Thursday, October 16, 2008

TAG: a Tiny AGgregation Service for Ad-Hoc Sensor Networks

It's important to read this paper in context, so I'll try to provide some of that here as well as a summary of "what's changed", because a lot is different from when this was published in OSDI. In 2002, "sensor networks" were (I believe) widely thought to require a new and different model of network. The idea of "motes strewn from airplanes" which would get distributed on the group was a [somewhat] commonly cited example of how motes would be deployed; after landing, the motes would form a sort of "intelligent cloud" which would crunch the data and report the "answer" to someone outside the network. The goal of allowing non-computer scientists to create a sensor network application is a popular motivation for work. Of course, this is partially hyperbole, but it's also somewhat clear how TAG fits into this picture.

What's changed since 2002 is hard experience in application deployment and software development. Numerous early deployments were hobbled by badly performing hardware and software. Furthermore, contact with various domain specialists all indicated that they did not generally want a summary of the data; they wanted the data. That restricts the realm of on-line, fully distributed networks like TAG, TinyDB, ADMR, etc. to a special subset of applications. For many applications, the two network models most critical are collection (many to one), and dissemination (one to many). The importance of these primitives are clear even in this TAG paper, as collection or tree routing is used to report data to a centralized controller and dissemination to distribute queries through the network.

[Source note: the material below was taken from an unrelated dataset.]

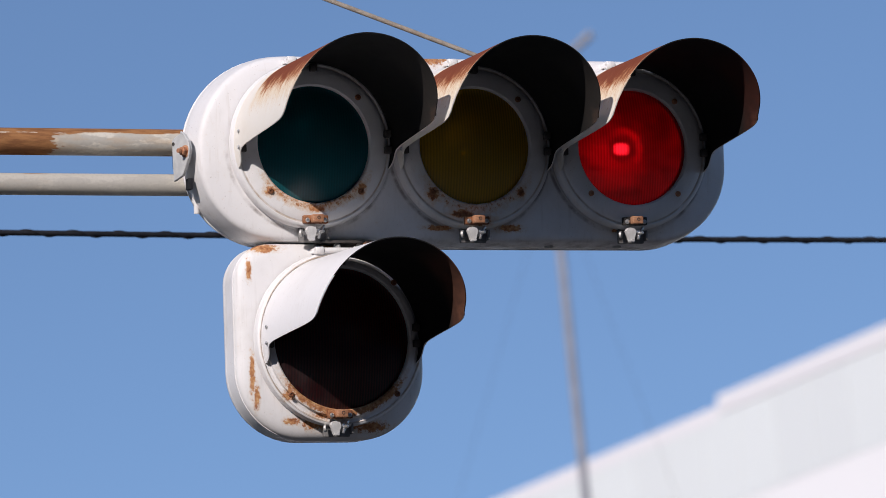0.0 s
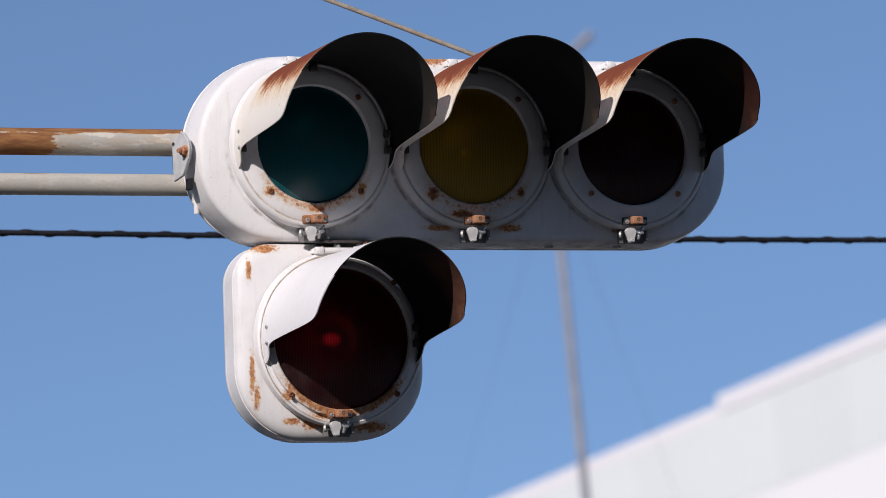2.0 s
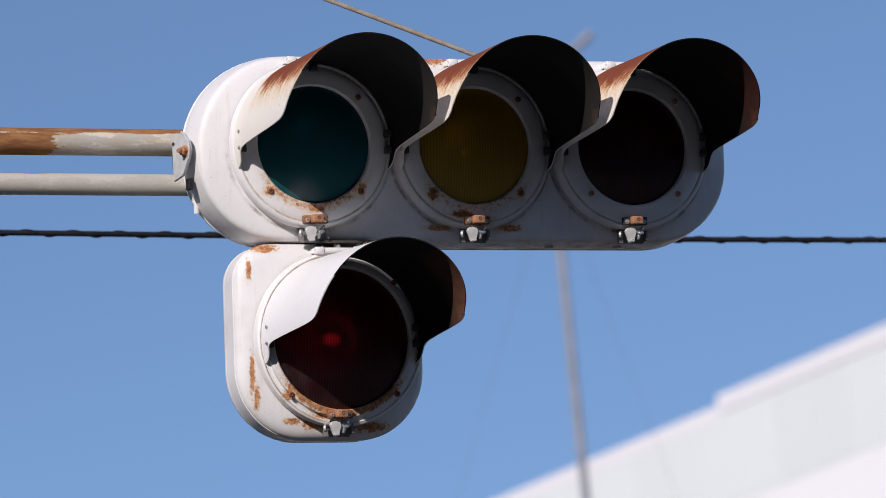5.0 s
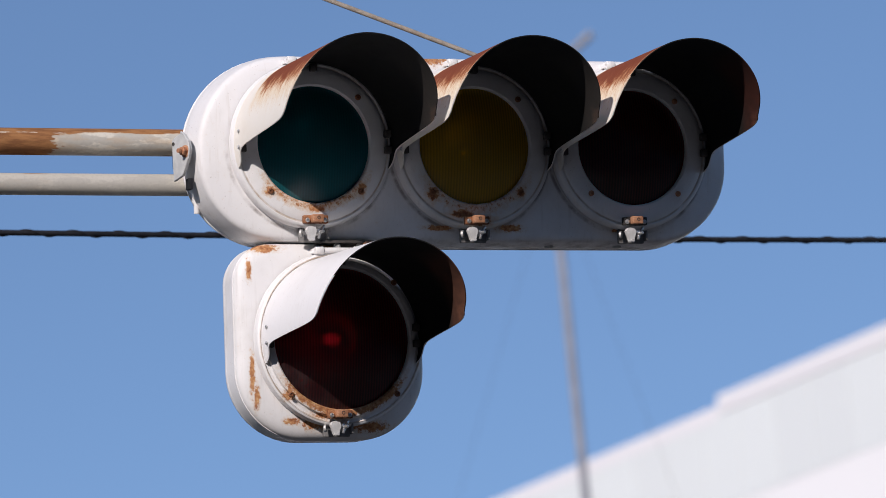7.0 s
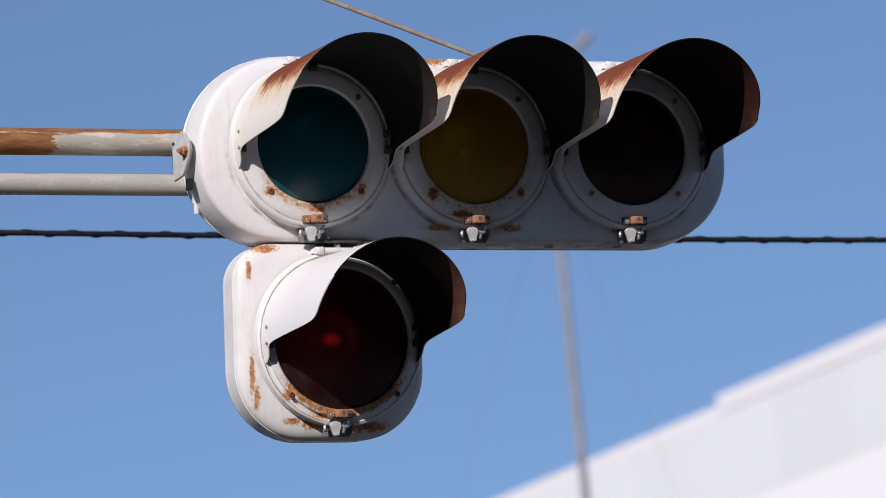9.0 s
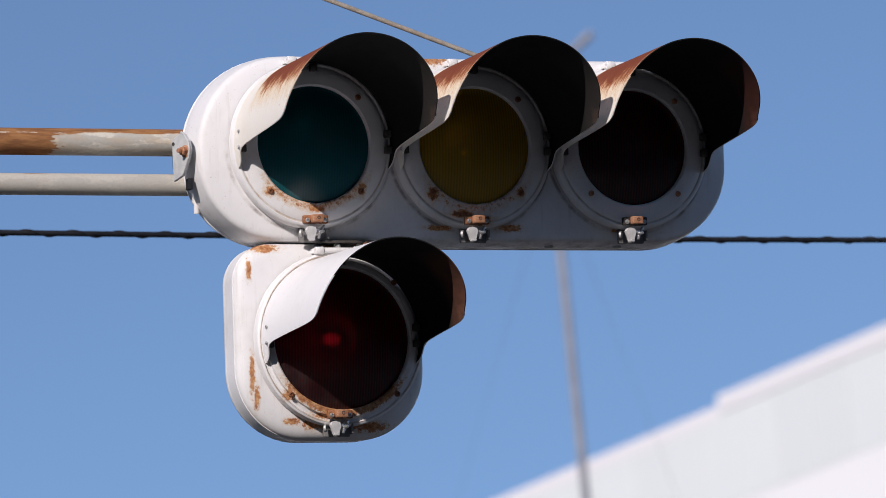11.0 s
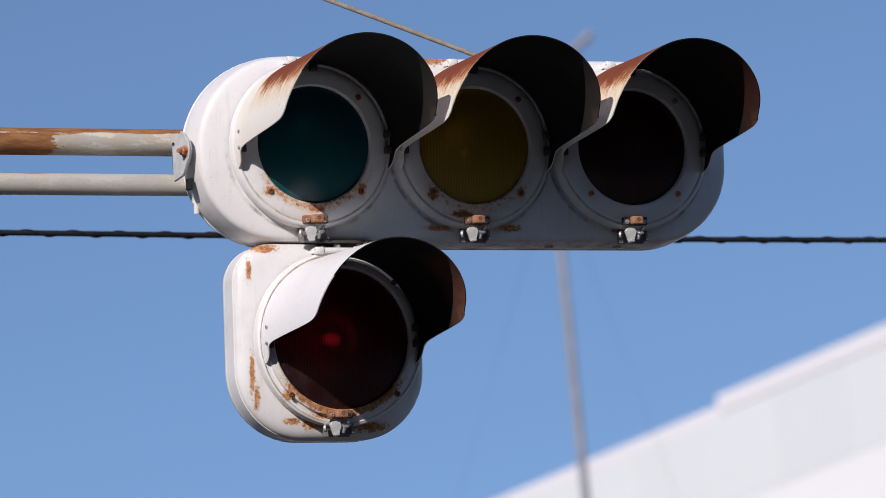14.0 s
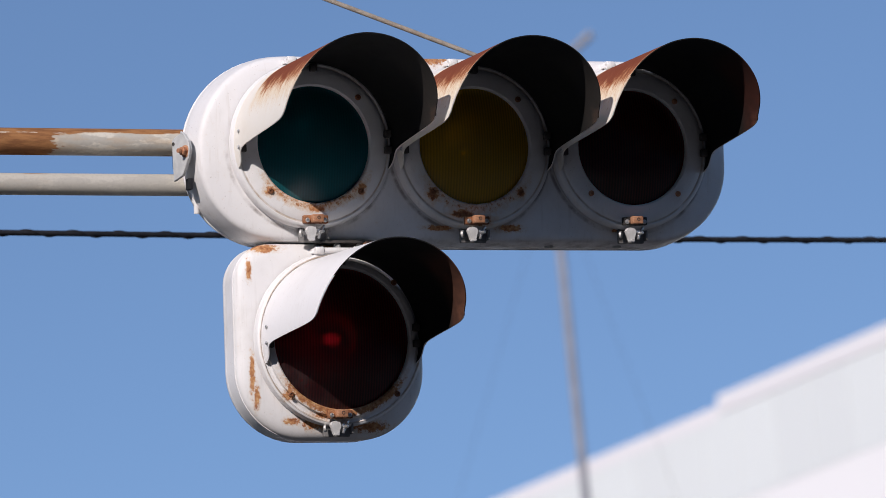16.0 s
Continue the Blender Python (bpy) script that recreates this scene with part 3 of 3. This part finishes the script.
# ---------------------------------------------------------------- distance: mast, building, ground
pale = plain_metal("weathered_mast", (0.31, 0.31, 0.34), (0.25, 0.25, 0.28), 0.6, 0.2, 6.0)
mast = tagged(new("antenna_mast"), "slender grey steel mast held by thin guy wires", "mast")
mast.matrix_basis = pose(10.955, 26.95, 0)
part("tube", tube([(0, 0, 0), (0, 0, 6), (0, 0, 11.0), (0, 0, 14.3)], [0.048, 0.043, 0.034, 0.030], 24), pale, mast, "grey steel tube")
part("bracket_arm", tube([(0, 0, 14.10), (0.22, 0, 14.28), (0.42, 0, 14.45)], [0.022, 0.03, 0.035], 14), pale, mast, "short slanting arm")
part("guy_wire", tube([(0, 0, 13.4), (-5.25, 0, 0)], 0.0013, 8), dark_iron, mast)
part("guy_wire", tube([(0, 0, 13.4), (3.8, 0, 0)], 0.0013, 8), dark_iron, mast)


def wall_paint(name, a, b):
    n = Nodes(name)
    v = n.coords()
    big = n.noise(v, 0.6, 4.0)
    fine = n.noise(v, 18.0, 4.0)
    rnd = n.node("ShaderNodeObjectInfo").outputs["Random"]
    mixv = n.math("ADD", n.math("MULTIPLY", big, 0.3), n.math("MULTIPLY", rnd, 0.7))
    return n.surface(n.mix(mixv, a, b), 0.6, n.bump(fine, 0.2, 0.003))


wall_white = wall_paint("white_wall_coating", (0.84, 0.82, 0.825), (0.80, 0.785, 0.79))
panel_grey = wall_paint("pale_grey_panels", (0.73, 0.755, 0.75), (0.68, 0.70, 0.70))
coping_white = wall_paint("white_coping", (0.78, 0.755, 0.77), (0.75, 0.73, 0.745))

# the building's own space: x along the wall, away from the camera; y into the building
building = tagged(new("building"), "white building with a grey panelled parapet and white coping", "building")
WALL = Vector((-0.252, 0.968, 0)).normalized()
building.matrix_basis = Matrix.Translation((18.35, 37.66, 0)) @ Matrix.Rotation(math.atan2(WALL.y, WALL.x), 4, "Z")


def slab(x0, x1, y0, y1, z0, z1, bevel=0.01):
    return block(x1 - x0, y1 - y0, z1 - z0, bevel, ((x0 + x1) / 2, (y0 + y1) / 2, (z0 + z1) / 2))


part("wall", slab(-14, 26, -14, -0.0, 0, 13.95), wall_white, building, "white coated wall", smooth=0)
part("parapet", slab(-14, 26, -0.42, -0.12, 13.95, 14.9), wall_white, building, smooth=0)
part("roof", slab(-14, 26, -14, -0.42, 13.95, 14.0, 0), panel_grey, building)
part("coping", slab(-14, 2.5, -0.45, -0.003, 14.9, 15.1, 0.02), coping_white, building, "white metal coping, raised part", smooth=0)
part("coping", slab(2.5, 26, -0.45, -0.003, 14.83, 15.0, 0.02), coping_white, building, "white metal coping", smooth=0)
panel_mesh = None
for i in range(66):
    x0 = -14 + i * 0.6
    if panel_mesh is None:
        panel_mesh = part("panel", block(0.59, 0.11, 0.94, 0.008), panel_grey, building, "", (x0 + 0.3, -0.062, 14.425), smooth=0)
    else:
        again(panel_mesh, (x0 + 0.3, -0.062, 14.425))

n = Nodes("asphalt")
v = n.coords()
grain = n.noise(v, 90.0, 4.0)
patch = n.noise(v, 0.25, 4.0)
asphalt = n.surface(n.mix(n.math("ADD", n.math("MULTIPLY", grain, 0.5), n.math("MULTIPLY", patch, 0.5)), (0.038, 0.038, 0.038), (0.080, 0.078, 0.075)),
                    0.85, n.bump(grain, 0.5, 0.004))
bm = bmesh.new()
bmesh.ops.create_grid(bm, x_segments=40, y_segments=40, size=2500)
ground = tagged(link_mesh("ground", bm, asphalt, 0), "grey asphalt ground", "ground", kind="structure")

# unseen walls behind the camera and beside it, added to cut low sky light
grey_render = wall_paint("grey_render", (0.075, 0.072, 0.07), (0.05, 0.048, 0.046))
tagged(link_mesh("wall_south", block(170, 1.0, 14, 0, (0, -34, 7)), grey_render, 0), "unseen dark grey wall added to block low sky light", "wall", kind="structure")
tagged(link_mesh("wall_west", block(1.0, 60, 13, 0, (-32, -3.4, 6.5)), grey_render, 0), "unseen dark grey side wall added to block low sky light", "wall", kind="structure")


# ---------------------------------------------------------------- what moves
def key_slats(slats, rows):
    """rows of (seconds, degrees): the blades of one lamp turn together."""
    for ob, x, y, z in slats:
        walk(ob, [(t, pose(x, y, z, 0, 0, a)) for t, a in rows])


def motions():
    dim, half = 16.0, 48.0
    flash = [(0.0, 0.0), (0.4, 0.0), (0.5, half), (0.6, OPEN), (0.9, OPEN)]
    for s in range(1, 16):
        flash += [(s, dim), (s + 0.1, 0.0), (s + 0.4, 0.0), (s + 0.5, half), (s + 0.6, OPEN), (s + 0.9, OPEN)]
    flash.append((16.0, dim))
    key_slats(slats_lower, flash)
    key_slats(slats_upper, [(0.0, OPEN), (0.4, OPEN), (0.5, 14.0), (0.6, 0.0), (16.0, 0.0)])


motions()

A major problem with early work like this is that it jumped ahead to design complicated systems like this in-network aggregation system before ever mastering the basics of collection and dissemination. A good example of this is the performance of their multi-hop collection protocol; they cite 45% as the yield; however, given the network size and layout parameters they list, that low yield is more a reflection on poor algorithms and implementation then anything else. Part of this is not their fault, as modern IEEE802.15.4 radios operate at 250kbps which increases potential throughput, and use the more advanced QPSK encoding which significantly reduce the packet error rate compared to the older FSK radios. However, overall this paper overreaches because no service decomposistion existed to allow the authors to focus on the central element of their work (the aggregation); they must consider the entire stack. It's kind of like trying to write a paper about bittorrent, but needing to design IP+Linux to do so.

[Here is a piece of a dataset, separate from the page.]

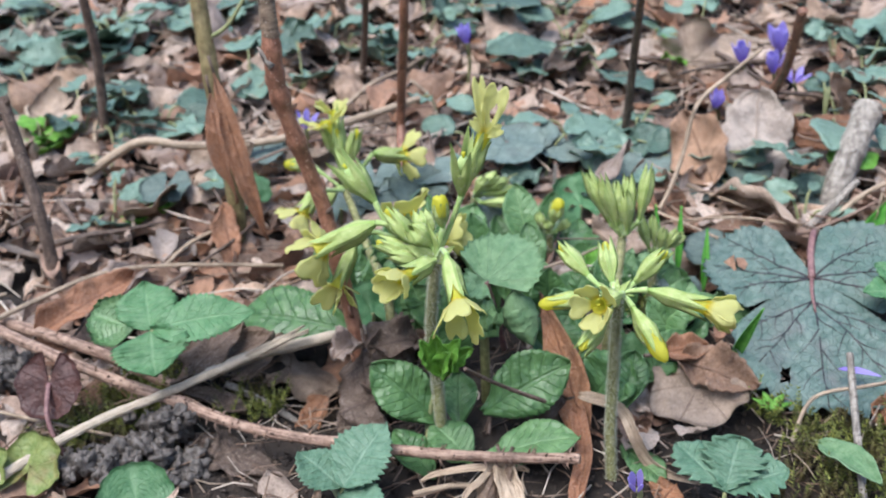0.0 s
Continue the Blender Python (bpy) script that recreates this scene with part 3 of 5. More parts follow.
# the side plant, a star of buds and half-open flowers
rb, rn = V((0.0388, 0.0070, -0.0060)), V((0.0387, 0.0138, 0.0437))
plant = thing("oxlip", rb, "oxlip with a star of half-open yellow flowers and buds", "flower", "oxlips")
hairy_stem(plant, [rb - V((0, 0, 0.006)), (0.0377, 0.0092, 0.0070), (0.0382, 0.0118, 0.0260), rn], 0.0015, 0.0012, 3000, 4)
bracts(plant, rn, 8, 0.0065, 6)
flower(plant, [rn, (0.0345, 0.0165, 0.0455)], (0.0314, 0.0198, 0.0472), (0.0245, 0.0264, 0.0522), "bud", 0.0027, 0, 0, 0, 21)
flower(plant, [rn], (0.0375, 0.0180, 0.0460), (0.0357, 0.0250, 0.0535), "bud", 0.0027, 0, 0, 0, 22)
flower(plant, [rn], (0.0430, 0.0180, 0.0462), (0.0500, 0.0180, 0.0540), "bud", 0.0026, 0, 0, 0, 23)
flower(plant, [rn], (0.0323, 0.0100, 0.0452), (0.0232, 0.0112, 0.0432), "ybud", 0.0025, 0, 0, 0, 24)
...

One thing this paper gets right that is still topical is the use of storage into the network architecture; most motes have significant amounts of non volatile storage (flash) compared to their RAM and radio bandwidth. It often advantageous from an energy standpoint to stream a number of packets sequentially to amortize the fixed cost of waking up a receiver and channel acquisition.

2 comments:

Ari Rabkin said...

We in CS seem to have this irresistible urge to just assert that the important problem is X, without actually checking that we understood it right.

Interestingly, I've had this experience with monitoring systems. Ruckus was designed for in-network processing. But the thing I learned at Yahoo! is that the professionals want the data. Or at least, they want to totally separate the compression and summarization from the rest of the system, and have it totally under their control.

Matei Zaharia said...

I think two big advantages of collecting all the data in one place are first that you can run queries retroactively on old data, and second that you can run multiple queries on for free (no extra power or bandwidth cost). Often you don't know the questions you'd like to ask until after some interesting things have happened. Equally importantly, you sometimes think of several different questions to ask. With TAG, each of them would use a (small) amount of power. With centralized collection, you'd just run some queries on the same database.